As he prepares to return to Capitol Hill this week as the seventh openly gay member of the U.S. House, Mr. Michaud said the decision to come out last week was a positive experience that drew support from fellow congressmen and hundreds of constituents — even if it was political nastiness that prompted his announcement.
“People know me as Mike. They know my issues are veteran issues, economic development, health care and jobs, and nothing is going to change,” he said.
Mr.

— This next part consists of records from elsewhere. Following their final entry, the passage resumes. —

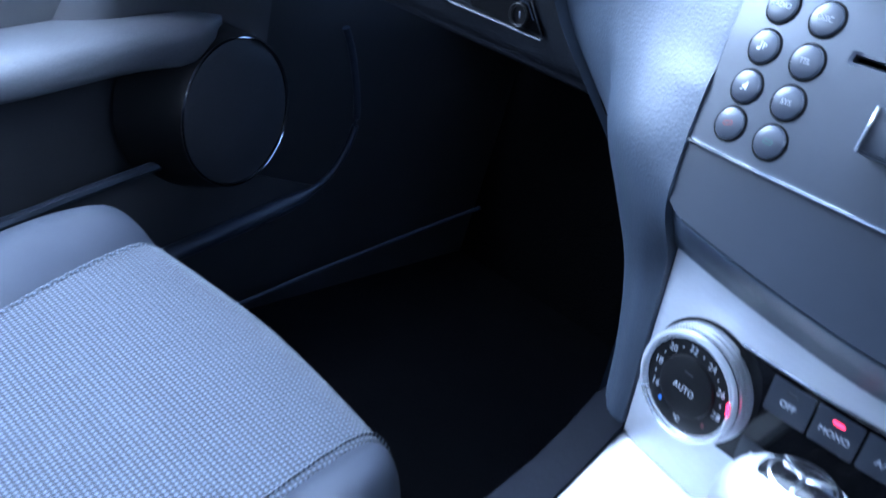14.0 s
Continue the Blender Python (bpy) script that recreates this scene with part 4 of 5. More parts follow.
def gaiter_mesh():
    """Leather drawn from the frame's opening up to the collar: a flat skirt, a slack drape and a tight sleeve."""
    base = soft_quad([(-0.0668, -0.0350), (0.0326, -0.0407), (0.0301, -0.1930), (-0.0681, -0.1900)], 0.014, 12)
    top_c = Vector((0.003, -0.0905, 0.5325))
    lean = Vector((0.0, -0.014, -0.034))
    rows = []
    for v in steps(0, 1, 34):
        row = []
        reach = smooth_at(v, (0, 0.12, 0.28, 0.45, 0.60, 0.72, 0.82, 1), (1.0, 0.90, 0.72, 0.50, 0.30, 0.13, 0.05, 0.0))
        rise = smooth_at(v, (0, 0.12, 0.28, 0.45, 0.60, 0.72, 0.82, 1), (0.0, 0.03, 0.10, 0.23, 0.37, 0.52, 0.66, 1.0))
        env = smooth_at(v, (0, 0.15, 0.40, 0.60, 0.75, 0.88, 1), (0, 0.30, 0.95, 1.0, 0.60, 0.18, 0))
        for p in base:
            b = Vector((p.x, p.y, console_z(p.y) + 0.001))
            a = math.atan2(p.y + 0.110, p.x + 0.0205)
            t = top_c + Vector((math.cos(a) * 0.0120, math.sin(a) * 0.0120, -math.sin(a) * 0.004))
            t = t + lean * max(0.0, 1 - v) * 0.25
            q = Vector((t.x + (b.x - t.x) * reach, t.y + (b.y - t.y) * reach, b.z + (t.z - b.z) * rise))
            wave = math.sin(a * 3 + 1.1 + 2.4 * v) * 0.0042 + math.sin(a * 7 - 6 * v + 0.8) * 0.0022 + math.sin(a * 13 + 9 * v) * 0.0007
            pleat = -0.0085 * math.exp(-((a + 0.55 + 0.9 * (v - 0.5)) / 0.20) ** 2) + 0.0075 * math.exp(-((a + 0.95 + 0.9 * (v - 0.5)) / 0.22) ** 2)
            crease = noise.noise(Vector((a * 3.2, v * 7.0, 0.4))) * 0.0032 + noise.noise(q * 130) * 0.0014
            q += Vector((math.cos(a), math.sin(a), 0.85)) * (wave + pleat + crease) * env
            q.z = max(q.z, console_z(q.y) + 0.0012 + 0.004 * min(1.0, v * 4))
            row.append(q)
        rows.append(row)
    return rows


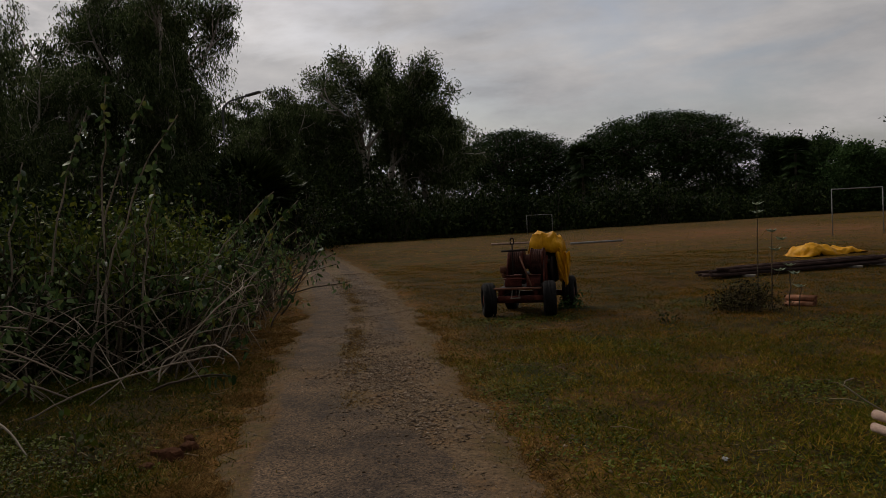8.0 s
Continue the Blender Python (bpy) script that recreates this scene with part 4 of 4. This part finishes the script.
YAW_STACK = 21.0
beam_stack("beam_stack", 3.88, 19.1, YAW_STACK, 4.85, [(0.0, 0.13, 0, 0.99), (0.1, 0.125, 0.03, 1.0), (0.2, 0.13, -0.01, 0.97), (0.3, 0.125, 0.05, 1.02), (0.05, 0.195, 0.1, 1.04), (0.17, 0.195, 0.02, 0.98), (0.28, 0.2, 0.08, 1.05), (0.4, 0.13, 0.0, 1.0), (0.12, 0.25, 0.05, 1.0), (0.24, 0.255, 0.16, 0.94), (0.36, 0.195, -0.02, 0.9)], 5, "dark weathered beams stacked low on blocks in the field")
ca, sa = math.cos(radians(YAW_STACK)), math.sin(radians(YAW_STACK))
for l in (0.9, 3.75, 4.6):
    block(3.88 + l * ca - 0.17 * sa, 19.1 + l * sa + 0.17 * ca, (0.2, 0.62, 0.062), YAW_STACK, "pale concrete block under the beams")
beam_stack("beam_stack", 10.6, 22.6, 12, 4.0, [(0.0, 0.085, 0, 1), (0.12, 0.085, 0.04, 1), (0.05, 0.14, 0.06, 0.98), (0.2, 0.085, -0.02, 1)], 6, "dark reddish weathered beams lying flat in the field")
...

Michaud, who’s engaged in a three-way race for governor, used an op-ed article provided to two newspapers and The Associated Press to disclose he’s gay, saying he did so to address “whisper campaigns, insinuations and push-polls” that raised questions about his sexuality.

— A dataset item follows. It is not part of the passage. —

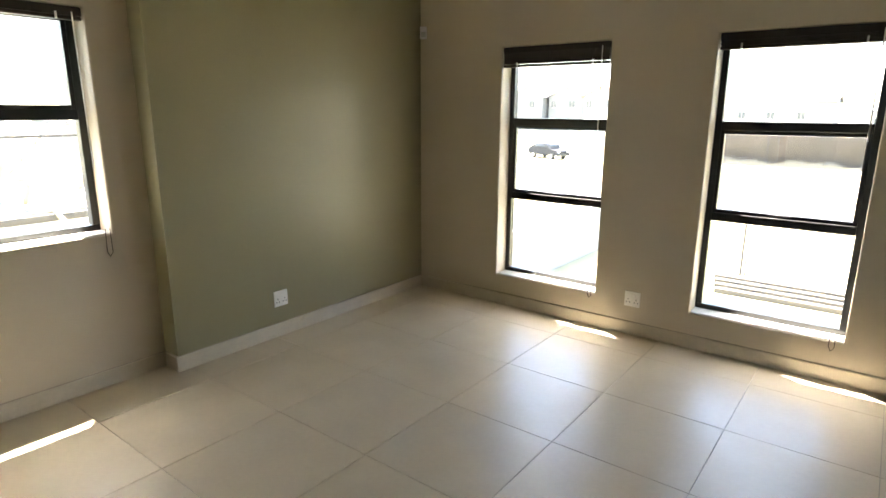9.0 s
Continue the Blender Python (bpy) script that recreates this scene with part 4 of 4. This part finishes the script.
def lay(parent, *rects, under=9.0):
    """Lays cream tiles of the common grid over a floor made up of rectangles, cut at its edges;
    under: the most of a tile that may run in under a wall, in square metres."""
    i0, i1 = math.floor((min(r[0] for r in rects) - GX) / PITCH), math.ceil((max(r[2] for r in rects) - GX) / PITCH)
    j0, j1 = math.floor((min(r[1] for r in rects) - GY) / PITCH), math.ceil((max(r[3] for r in rects) - GY) / PITCH)
    for i in range(i0, i1):
        for j in range(j0, j1):
            cuts = []
            for x0, y0, x1, y1 in rects:
                a, b = max(x0, GX + i * PITCH), min(x1, GX + (i + 1) * PITCH)
                c, d = max(y0, GY + j * PITCH), min(y1, GY + (j + 1) * PITCH)
                if b - a > 0.01 and d - c > 0.01:
                    cuts.append((a, c, b, d))
            if not cuts:
                continue
            whole = (min(q[0] for q in cuts), min(q[1] for q in cuts), max(q[2] for q in cuts), max(q[3] for q in cuts))
            spare = (whole[2] - whole[0]) * (whole[3] - whole[1]) - sum((q[2] - q[0]) * (q[3] - q[1]) for q in cuts)
            for a, c, b, d in ([whole] if spare < under else cuts):
                w, h = round(b - a - 0.003, 4), round(d - c - 0.003, 4)
                if (w, h) not in tile_cache:
                    bm = bmesh.new()
                    bm_box(bm, -w / 2, -h / 2, -0.0035, w / 2, h / 2, 0.0)
                    top = [e for e in bm.edges if all(v.co.z > -0.001 for v in e.verts)]
                    bmesh.ops.bevel(bm, geom=top, offset=0.0012, segments=1, affect='EDGES')
                    tile_cache[(w, h)] = mesh_of("tile", bm, TILE, False)
                ob = new("tile", tile_cache[(w, h)])
                ob.parent = parent
                ob.location = ((a + b) / 2, (c + d) / 2, 0.0)


LOUNGE_Y = GY + math.ceil((YB - GY) / PITCH) * PITCH
lay(floor_landing, (-1.914, -3.0, 6.5, YF), (-0.205, YF, 0.566, YB), (XP, YF, 6.5, LOUNGE_Y), under=0.1)
lay(floor_lounge, (XP, LOUNGE_Y, 6.5, YG))
lay(floor_bedroom, (-0.595, YB, XR, 4.46), (-1.163, 4.46, XR, 5.50), (-2.045, 5.50, XR, YD), (XC, YD, XR, YN), (XW, YD, XC, YC))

He said constituents have been supportive, with many finding his honesty refreshing.
“I conveyed to him that I felt it was great that he has this load off his shoulders, and I know he’ll be an even more effective servant for the people of Maine,” he said.
Back in Maine, political observers said Mr. Michaud’s announcement likely won’t have a big impact on the governor’s race. Voters here approved gay marriage a year ago.
Mr. Michaud continued a regular schedule of public events after making his announcement. On Friday, the Maine Association of Police and the Professional Fire Fighters endorsed Mr. Michaud over Republican Gov. Paul LePage, the incumbent, and wealthy independent Eliot Cutler.
Mr. Michaud’s sexual orientation was never mentioned.
“Mike was the same person six years ago when I knew him,” said John Martell, president of the Professional Fire Fighters of Maine. “He’s the same person today. It makes no difference whatsoever.”